New York Times Corrupt In Choosing Maddow as a Gushing Book Reviewer?
Washington Post media blogger Erik Wemple was a little shocked that The New York Times would assign MSNBC host Rachel Maddow to write a gushing Sunday book review for anti-war favorite Andrew Bacevich. Maddow acknowledged in the review that Bacevich gave her a gushing blurb for her book “Drift.” He’s also appeared on her show, which wasn’t admitted.
The other dishonest note in this logrolling of mutual praise is everyone suggesting that Bacevich is some kind of “crusty conservative,” which in no way matches his actual writing. If he were a conservative, Maddow wouldn’t be praising his takedown of the “warrior myth” of the war-mongers:
Andrew J. Bacevich starts from the assumption that our modern militarism is unsustainable and unwise. He then proceeds to assign blame, mercilessly: to the public (for our consumerist apathy); to the Pentagon (for its "generals who had slept undisturbed back when Warsaw Pact commanders had ostensibly been planning to launch World War III" but who "now fretted nervously over the prospect of their budget taking a hit"); to the contractors (whose profiteering steals honor from the soldiers they serve alongside); and, naturally, to the politicians.
Bacevich dismantles the warrior myth we civilians and politicians so enjoy worshiping from afar, and replaces that idol with flesh and blood, vulnerable humans, who deserve better than the profligate, wasteful way in which we treat them.
This is how Maddow spins his biography:
Bacevich is a retired colonel, a Vietnam combat veteran and a West Point graduate, but his book’s massacre of sacred cows does not spare the institution he served as a career officer for 23 years...
Bacevich does not write crisply and with snark the way [the late Michael] Hastings did. In his late 60s, he isn’t a daring, dashing, liberal magazine journalist; he’s a crusty conservative Catholic professor who now teaches at Boston University. But he is cut from the same cloth. He will never be mainstream.
That’s correct. Bacevich is out on the left-wing fringe with Maddow, but the media elites love to pretend he’s some kind of cousin to Pat Buchanan. This is how Bacevich gushed over Maddow’s book on the back cover:
Here’s this conservative’s assessment of Rachel Maddow’s Drift: It’s scathingly funny, deeply insightful, and informed throughout by a deep and abiding sense of patriotism. Bravo, Rachel!”
Wemple argued "a blurb is a towering favor with business and financial implications: It helps the author sell her book. How does the New York Times Book Review justify such a conflict?" Here’s how New York Times responded to Wemple’s concerns:
If there has been any previous interaction between author and reviewer, then, based on our own assessment of the situation (sometimes we judge the relationship too close or otherwise compromised), we ask if they think they can approach a book under consideration fairly.

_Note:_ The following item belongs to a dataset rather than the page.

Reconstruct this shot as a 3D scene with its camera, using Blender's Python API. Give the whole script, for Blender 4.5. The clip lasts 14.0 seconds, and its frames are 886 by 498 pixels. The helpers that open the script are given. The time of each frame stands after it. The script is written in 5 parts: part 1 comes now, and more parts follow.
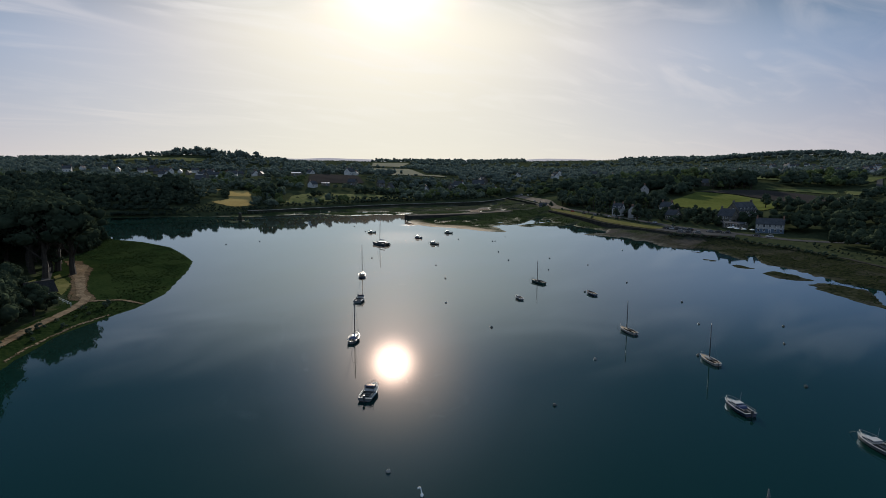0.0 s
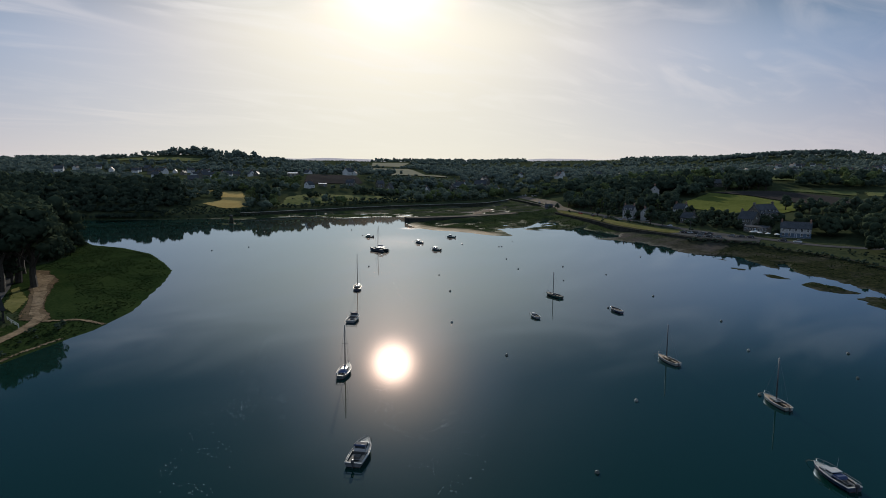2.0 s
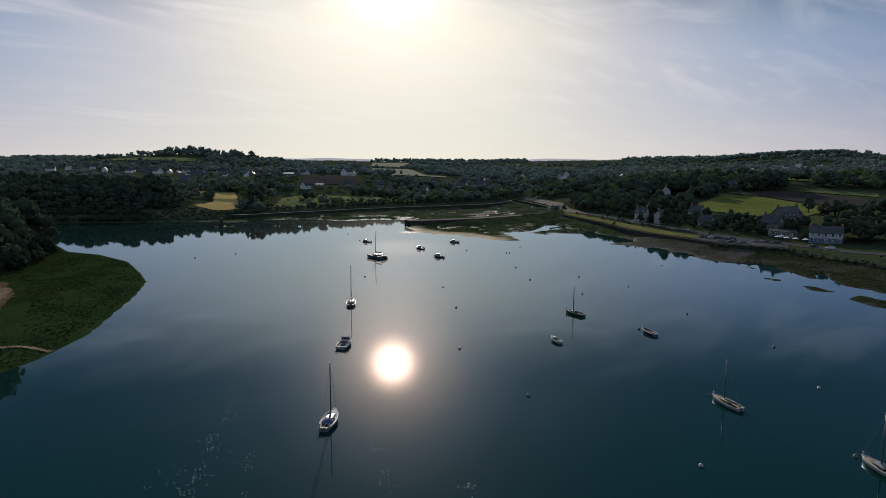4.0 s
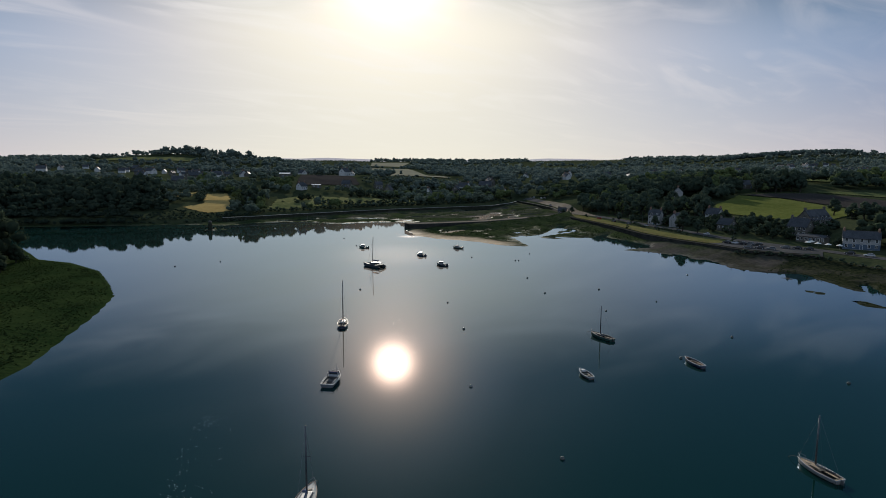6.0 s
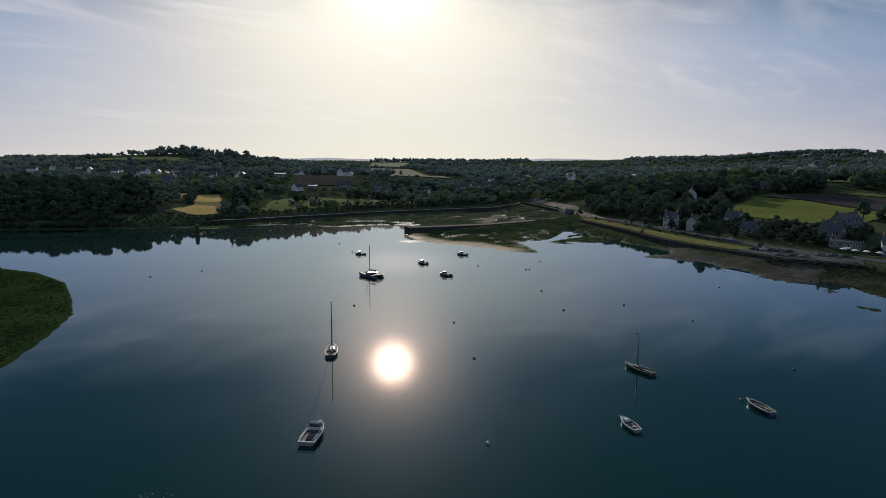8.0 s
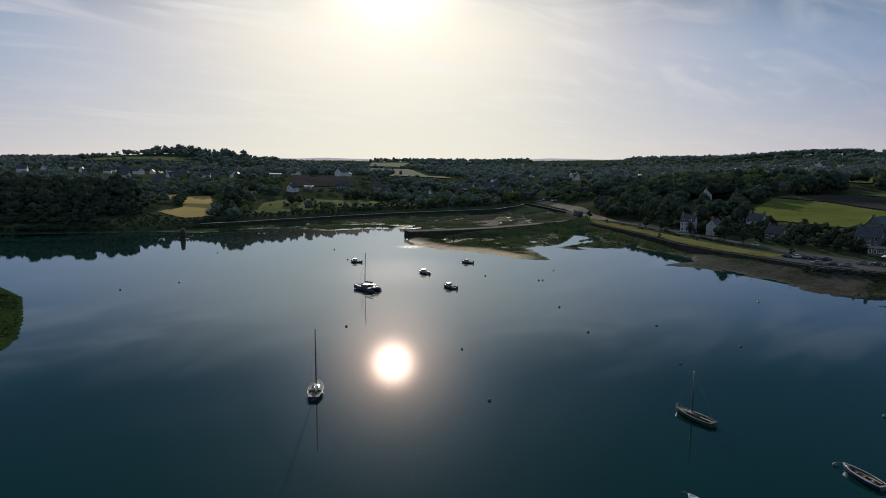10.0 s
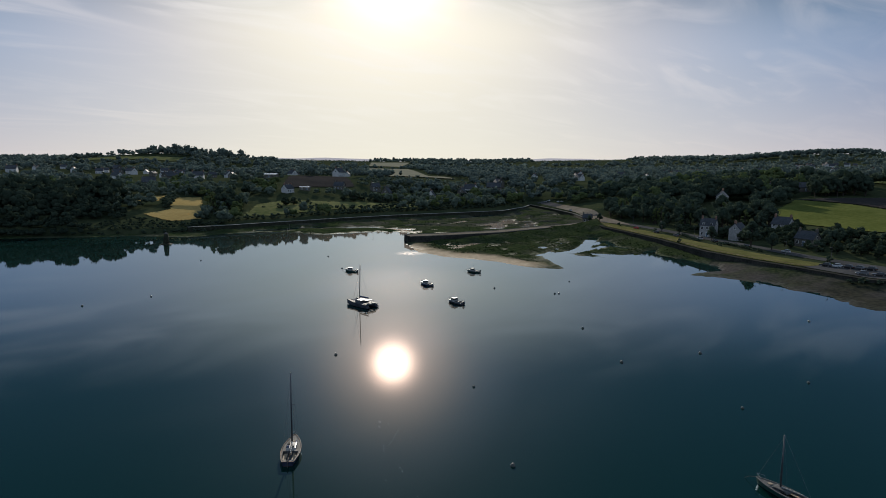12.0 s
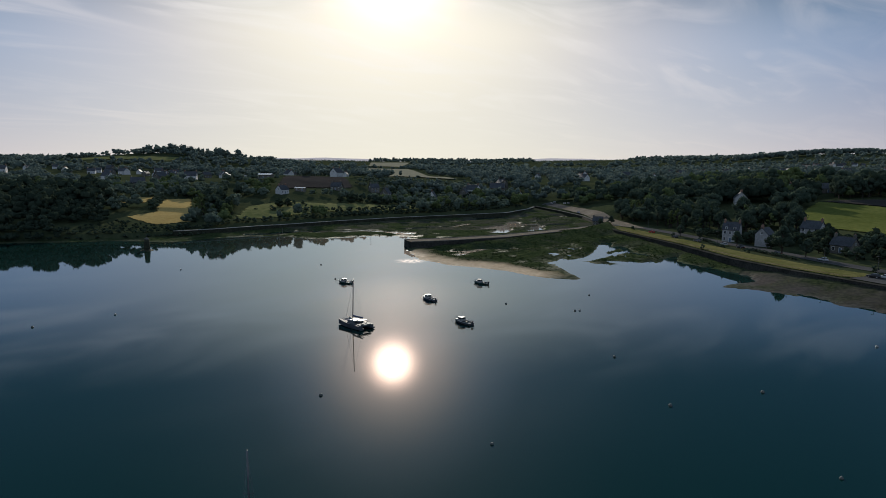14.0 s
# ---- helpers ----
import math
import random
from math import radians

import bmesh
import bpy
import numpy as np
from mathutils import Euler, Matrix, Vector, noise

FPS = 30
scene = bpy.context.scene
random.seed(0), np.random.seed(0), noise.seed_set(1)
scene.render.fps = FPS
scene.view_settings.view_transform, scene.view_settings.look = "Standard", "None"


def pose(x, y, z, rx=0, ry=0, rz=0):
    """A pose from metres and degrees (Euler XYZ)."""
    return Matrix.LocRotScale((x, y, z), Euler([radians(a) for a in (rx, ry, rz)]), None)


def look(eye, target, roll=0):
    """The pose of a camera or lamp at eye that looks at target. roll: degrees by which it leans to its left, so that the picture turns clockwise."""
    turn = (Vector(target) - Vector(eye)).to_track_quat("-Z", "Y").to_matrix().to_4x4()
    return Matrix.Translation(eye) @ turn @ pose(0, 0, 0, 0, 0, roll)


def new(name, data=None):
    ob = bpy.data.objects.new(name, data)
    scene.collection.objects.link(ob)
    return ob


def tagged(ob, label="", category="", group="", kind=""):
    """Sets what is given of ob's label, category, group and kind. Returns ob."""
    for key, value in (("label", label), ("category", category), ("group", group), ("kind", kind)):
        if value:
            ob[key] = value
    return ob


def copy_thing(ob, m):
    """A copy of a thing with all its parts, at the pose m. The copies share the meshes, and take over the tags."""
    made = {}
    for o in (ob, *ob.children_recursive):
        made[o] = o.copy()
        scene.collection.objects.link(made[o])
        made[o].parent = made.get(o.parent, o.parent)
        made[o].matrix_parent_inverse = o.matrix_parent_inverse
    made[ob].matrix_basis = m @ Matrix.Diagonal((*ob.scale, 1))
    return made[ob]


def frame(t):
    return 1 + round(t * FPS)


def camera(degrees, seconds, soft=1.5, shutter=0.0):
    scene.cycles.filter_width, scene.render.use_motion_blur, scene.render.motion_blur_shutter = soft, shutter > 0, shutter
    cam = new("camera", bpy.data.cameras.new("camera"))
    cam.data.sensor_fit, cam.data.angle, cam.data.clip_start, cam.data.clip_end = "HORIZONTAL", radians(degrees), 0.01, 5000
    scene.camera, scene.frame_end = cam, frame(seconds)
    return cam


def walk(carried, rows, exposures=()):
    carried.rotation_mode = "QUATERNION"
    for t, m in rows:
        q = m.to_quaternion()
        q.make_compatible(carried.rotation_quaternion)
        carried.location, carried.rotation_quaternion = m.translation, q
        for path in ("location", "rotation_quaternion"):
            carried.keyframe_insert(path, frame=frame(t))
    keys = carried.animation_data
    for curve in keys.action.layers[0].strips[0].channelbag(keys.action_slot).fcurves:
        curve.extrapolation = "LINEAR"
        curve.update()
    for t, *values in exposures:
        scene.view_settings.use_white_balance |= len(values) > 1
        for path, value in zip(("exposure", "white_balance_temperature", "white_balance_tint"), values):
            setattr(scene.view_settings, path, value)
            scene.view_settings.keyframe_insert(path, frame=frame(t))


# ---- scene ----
cam = camera(70.87, 14.0, soft=0.3)
PATH = [(t, pose(x, y, z, 82.53, 0, 0) @ pose(0, 0, 0, 0, 0, 0.373)) for t, x, y, z in (
    (0.0, 0.0, 0.0, 42.0), (3.0, -2.29, 37.3, 41.98), (6.5, -4.94, 81.4, 41.97),
    (11.0, -8.34, 138.0, 41.9), (14.0, -10.66, 175.7, 41.85))]
walk(cam, PATH)

# ---- world and sun ----
SUN_UP, SUN_TURN = radians(17.93), radians(-4.7)
sky_world = bpy.data.worlds.new("sky")
sky_world.use_nodes = True
scene.world = sky_world
wt = sky_world.node_tree
wt.nodes.clear()


def wnode(kind, **values):
    n = wt.nodes.new(kind)
    for key, value in values.items():
        n.inputs[key].default_value = value
    return n


sky = wt.nodes.new("ShaderNodeTexSky")
sky.sky_type, sky.sun_disc = "NISHITA", False
sky.sun_elevation, sky.sun_rotation = SUN_UP, SUN_TURN
sky.altitude, sky.air_density, sky.dust_density, sky.ozone_density = 20, 1.0, 0.25, 3.0
coord = wt.nodes.new("ShaderNodeTexCoord")
split = wt.nodes.new("ShaderNodeSeparateXYZ")
wt.links.new(coord.outputs["Generated"], split.inputs[0])


def wmath(op, a, b):
    n = wt.nodes.new("ShaderNodeMath")
    n.operation = op
    for k, v in enumerate((a, b)):
        if isinstance(v, (int, float)):
            n.inputs[k].default_value = v
        else:
            wt.links.new(v, n.inputs[k])
    return n.outputs[0]


def wrange(value, low_in, high_in, low_out, high_out, smooth=True):
    n = wt.nodes.new("ShaderNodeMapRange")
    n.interpolation_type = "SMOOTHSTEP" if smooth else "LINEAR"
    for key, v in (("From Min", low_in), ("From Max", high_in), ("To Min", low_out), ("To Max", high_out)):
        n.inputs[key].default_value = v
    wt.links.new(value, n.inputs["Value"])
    return n.outputs[0]


def wmix(a, b, factor, blend="MIX"):
    n = wt.nodes.new("ShaderNodeMix")
    n.data_type, n.blend_type, n.clamp_factor = "RGBA", blend, True
    for key, v in (("A", a), ("B", b), ("Factor", factor)):
        if isinstance(v, tuple):
            n.inputs[key].default_value = (*v, 1)
        elif isinstance(v, (int, float)):
            n.inputs[key].default_value = v
        else:
            wt.links.new(v, n.inputs[key])
    return n.outputs["Result"]


# the angle from the sun, in degrees
toward = wt.nodes.new("ShaderNodeVectorMath")
toward.operation = "DOT_PRODUCT"
toward.inputs[1].default_value = (math.sin(SUN_TURN) * math.cos(SUN_UP), math.cos(SUN_TURN) * math.cos(SUN_UP), math.sin(SUN_UP))
wt.links.new(coord.outputs["Generated"], toward.inputs[0])
facing = wmath("MAXIMUM", toward.outputs["Value"], 0.0)
apart = wmath("MULTIPLY", wmath("ARCCOSINE", wmath("MINIMUM", facing, 1.0), 0.0), 180 / math.pi)


def by_angle(stops):
    """A colour that changes with the angle from the sun, up to 90 degrees."""
    n = wt.nodes.new("ShaderNodeValToRGB")
    n.color_ramp.interpolation = "B_SPLINE"
    while len(n.color_ramp.elements) < len(stops):
        n.color_ramp.elements.new(0.5)
    for e, (deg, colour) in zip(n.color_ramp.elements, stops):
        e.position, e.color = deg / 90, (*colour, 1)
    wt.links.new(wmath("MULTIPLY", apart, 1 / 90), n.inputs["Fac"])
    return n.outputs["Color"]


# thin high ice cloud: milky and bright below and round the sun, clearer and bluer above
blue_air = by_angle(((0, (0.9, 0.85, 0.75)), (5, (0.62, 0.62, 0.62)), (8, (0.36, 0.46, 0.58)), (12, (0.16, 0.24, 0.33)), (22, (0.06, 0.135, 0.215)), (40, (0.05, 0.11, 0.175)), (60, (0.11, 0.18, 0.28)), (90, (0.35, 0.47, 0.65))))
milky = by_angle(((0, (1.0, 0.97, 0.84)), (9, (1.04, 0.97, 0.82)), (14, (0.86, 0.81, 0.72)), (20, (0.59, 0.575, 0.63)), (27, (0.37, 0.44, 0.59)), (34, (0.215, 0.335, 0.525)), (41, (0.135, 0.25, 0.455)), (60, (0.13, 0.22, 0.40))))
low_haze = by_angle(((0, (0.95, 0.92, 0.8)), (17, (0.87, 0.845, 0.72)), (25, (0.78, 0.74, 0.68)), (35, (0.66, 0.61, 0.62)), (44, (0.53, 0.50, 0.54)), (80, (0.38, 0.38, 0.45))))

# wisps drawn out in streaks across the cloud sheet
lift = wmath("ADD", split.outputs["Z"], 0.12)
plane = wt.nodes.new("ShaderNodeCombineXYZ")
wt.links.new(wmath("DIVIDE", split.outputs["X"], lift), plane.inputs[0])
wt.links.new(wmath("DIVIDE", split.outputs["Y"], lift), plane.inputs[1])


def wisps(turn_by, stretch, at, scale, detail, rough, swirl):
    m = wt.nodes.new("ShaderNodeMapping")
    m.vector_type = "TEXTURE"
    m.inputs["Rotation"].default_value, m.inputs["Scale"].default_value, m.inputs["Location"].default_value = (0, 0, radians(turn_by)), (*stretch, 1), (*at, 0)
    wt.links.new(plane.outputs[0], m.inputs["Vector"])
    n = wnode("ShaderNodeTexNoise", Scale=scale, Detail=detail, Roughness=rough, Distortion=swirl)
    wt.links.new(m.outputs[0], n.inputs["Vector"])
    return n.outputs["Fac"]


broad = wrange(wisps(35, (1.5, 0.8), (3.4, 1.1), 0.75, 4.0, 0.5, 0.4), 0.38, 0.64, 0.0, 1.0)
fine = wrange(wisps(38, (1.5, 0.62), (1.2, 4.1), 1.5, 6.0, 0.52, 1.3), 0.42, 0.7, 0.0, 1.0)
streak = wmath("MULTIPLY", wmath("MULTIPLY", wmath("MULTIPLY", fine, wrange(split.outputs["Z"], 0.22, 0.34, 1.0, 0.05)), wmath("ADD", wmath("MULTIPLY", broad, 0.75), 0.25)), 0.9)
veil = wmix(blue_air, milky, wrange(wmath("ADD", split.outputs["Z"], wmath("MULTIPLY", wmath("SUBTRACT", apart, 8.0), 0.0019)), 0.195, 0.345, 1.0, 0.0))
veil = wmix(veil, (0.80, 0.76, 0.79), wmath("MULTIPLY", streak, wrange(apart, 18.0, 44.0, 0.6, 0.25)))
veil = wmix(veil, (1.1, 1.07, 0.95), wmath("MULTIPLY", streak, wrange(apart, 5.0, 24.0, 0.7, 0.0)))
veil = wmix(veil, low_haze, wmath("POWER", wmath("SUBTRACT", 1.0, wrange(split.outputs["Z"], 0.0, 0.30, 0.0, 1.0, False)), 2.0))
# the aureole close round the sun
aureole = wmath("ADD", wmath("MULTIPLY", wmath("POWER", facing, 3000.0), 15.0), wmath("MULTIPLY", wmath("POWER", facing, 360.0), 1.35))
glow = wt.nodes.new("ShaderNodeVectorMath")
glow.operation = "MULTIPLY_ADD"
glow.inputs[1].default_value = (2.0, 1.08, 0.68)
wt.links.new(aureole, glow.inputs[0])
wt.links.new(veil, glow.inputs[2])
lit = wt.nodes.new("ShaderNodeVectorMath")
lit.operation = "SCALE"
lit.inputs["Scale"].default_value = 1 / 0.062
wt.links.new(glow.outputs[0], lit.inputs[0])
air = wnode("ShaderNodeBackground", Strength=0.062)
wt.links.new(wmix(sky.outputs[0], lit.outputs[0], 0.96), air.inputs["Color"])
wout = wt.nodes.new("ShaderNodeOutputWorld")
wt.links.new(air.outputs[0], wout.inputs["Surface"])

sun = new("sun", bpy.data.lights.new("sun", "SUN"))
sun.data.energy, sun.data.angle, sun.data.color = 4.6, radians(1.4), (1.0, 0.93, 0.82)
sun.matrix_world = look((0, 0, 0), (-math.sin(SUN_TURN) * math.cos(SUN_UP), -math.cos(SUN_TURN) * math.cos(SUN_UP), -math.sin(SUN_UP)))

# ---- materials ----
def material(name, a, b, rough=0.8, grain=1.0, blot=0.1, bump=0.3, metal=0.0, world=False, islands=0.0, glow=0.0, gloss=0.5, fray=0.0):
    """A surface of two colours mixed by blotches and grain, sizes in turns per metre."""
    m = bpy.data.materials.new(name)
    m.use_nodes = True
    t = m.node_tree
    shader = t.nodes["Principled BSDF"]
    if world:
        where = t.nodes.new("ShaderNodeNewGeometry").outputs["Position"]
    else:
        where = t.nodes.new("ShaderNodeTexCoord").outputs["Object"]
    fine, broad = t.nodes.new("ShaderNodeTexNoise"), t.nodes.new("ShaderNodeTexNoise")
    fine.inputs["Scale"].default_value, fine.inputs["Detail"].default_value = grain, 4
    broad.inputs["Scale"].default_value, broad.inputs["Detail"].default_value = blot, 3
    t.links.new(where, fine.inputs["Vector"])
    t.links.new(where, broad.inputs["Vector"])
    add = t.nodes.new("ShaderNodeMath")
    add.operation = "ADD"
    t.links.new(fine.outputs["Fac"], add.inputs[0])
    t.links.new(broad.outputs["Fac"], add.inputs[1])
    last = add.outputs[0]
    if islands:
        geo = t.nodes.new("ShaderNodeNewGeometry")
        mad = t.nodes.new("ShaderNodeMath")
        mad.operation = "MULTIPLY_ADD"
        mad.inputs[1].default_value = islands
        t.links.new(geo.outputs["Random Per Island"], mad.inputs[0])
        t.links.new(last, mad.inputs[2])
        last = mad.outputs[0]
    spread = t.nodes.new("ShaderNodeMapRange")
    spread.inputs["From Min"].default_value, spread.inputs["From Max"].default_value = 0.7, 1.3 + islands
    t.links.new(last, spread.inputs["Value"])
    mix = t.nodes.new("ShaderNodeMix")
    mix.data_type = "RGBA"
    mix.inputs["A"].default_value, mix.inputs["B"].default_value = (*a, 1), (*b, 1)
    t.links.new(spread.outputs[0], mix.inputs["Factor"])
    t.links.new(mix.outputs["Result"], shader.inputs["Base Color"])
    shader.inputs["Roughness"].default_value, shader.inputs["Metallic"].default_value = rough, metal
    shader.inputs["Specular IOR Level"].default_value = gloss
    if bump:
        relief = t.nodes.new("ShaderNodeBump")
        relief.inputs["Strength"].default_value, relief.inputs["Distance"].default_value = bump, 0.3 / max(grain, 0.2)
        t.links.new(fine.outputs["Fac"], relief.inputs["Height"])
        t.links.new(relief.outputs[0], shader.inputs["Normal"])
    if glow:
        # light that comes through leaves
        through_leaf = t.nodes.new("ShaderNodeBsdfTranslucent")
        t.links.new(mix.outputs["Result"], through_leaf.inputs["Color"])
        both = t.nodes.new("ShaderNodeMixShader")
        both.inputs[0].default_value = glow
        t.links.new(shader.outputs[0], both.inputs[1])
        t.links.new(through_leaf.outputs[0], both.inputs[2])
        t.links.new(both.outputs[0], t.nodes["Material Output"].inputs["Surface"])
    if fray:
        # the cover thins out in tufts over the last stretch to its edge, in metres
        edge, clear, thin = t.nodes.new("ShaderNodeAttribute"), t.nodes.new("ShaderNodeBsdfTransparent"), t.nodes.new("ShaderNodeMixShader")
        edge.attribute_name = "edge"
        tufty, reach, worn = t.nodes.new("ShaderNodeTexNoise"), t.nodes.new("ShaderNodeMath"), t.nodes.new("ShaderNodeMapRange")
        tufty.inputs["Scale"].default_value, tufty.inputs["Detail"].default_value = 0.55 / fray, 6
        t.links.new(where, tufty.inputs["Vector"])
        reach.operation = "MULTIPLY_ADD"
        reach.inputs[1].default_value = 6.0 * fray
        t.links.new(tufty.outputs["Fac"], reach.inputs[0])
        t.links.new(edge.outputs["Fac"], reach.inputs[2])
        worn.inputs["From Min"].default_value, worn.inputs["From Max"].default_value = 3.4 * fray, 4.2 * fray
        t.links.new(reach.outputs[0], worn.inputs["Value"])
        t.links.new(worn.outputs[0], thin.inputs[0])
        t.links.new(clear.outputs[0], thin.inputs[1])
        t.links.new(shader.outputs[0], thin.inputs[2])
        t.links.new(thin.outputs[0], t.nodes["Material Output"].inputs["Surface"])
    return m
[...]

If they can, we stipulate that anything that could be perceived as a potential conflict is addressed forthrightly in the review. We are not trying to hide anything, and believe our reviewers when they say they are able to judge the work on its merits.
But they hid the Bacevich appearances on Maddow's show. Here's how Paul handled that:
According to Nexis, the Boston University professor appeared on “The Rachel Maddow Show” in 2011 and 2010. Both times, Maddow plugged another of his books — “Washington Rules: America’s Path to Permanent War.” Such appearances were discussed.
Paul writes, “Maddow did let us know that he’d been on her show, but so many people go on all the TV talk/news/debate shows at this point; it didn’t strike us as necessarily grounds for conflict. In our judgment, the blurbing might be perceived as the more significant conflict and so chose to acknowledge that in the review. After taking all this into account, we believed she would be able to write an incisive review without pre-judgment. I thought she did an excellent job.”
PS: Maddow’s book was praised by Times insider Janet Maslin in 2012 as “a sustained, lucid case in which points are made logically and backed by evidence and reason.”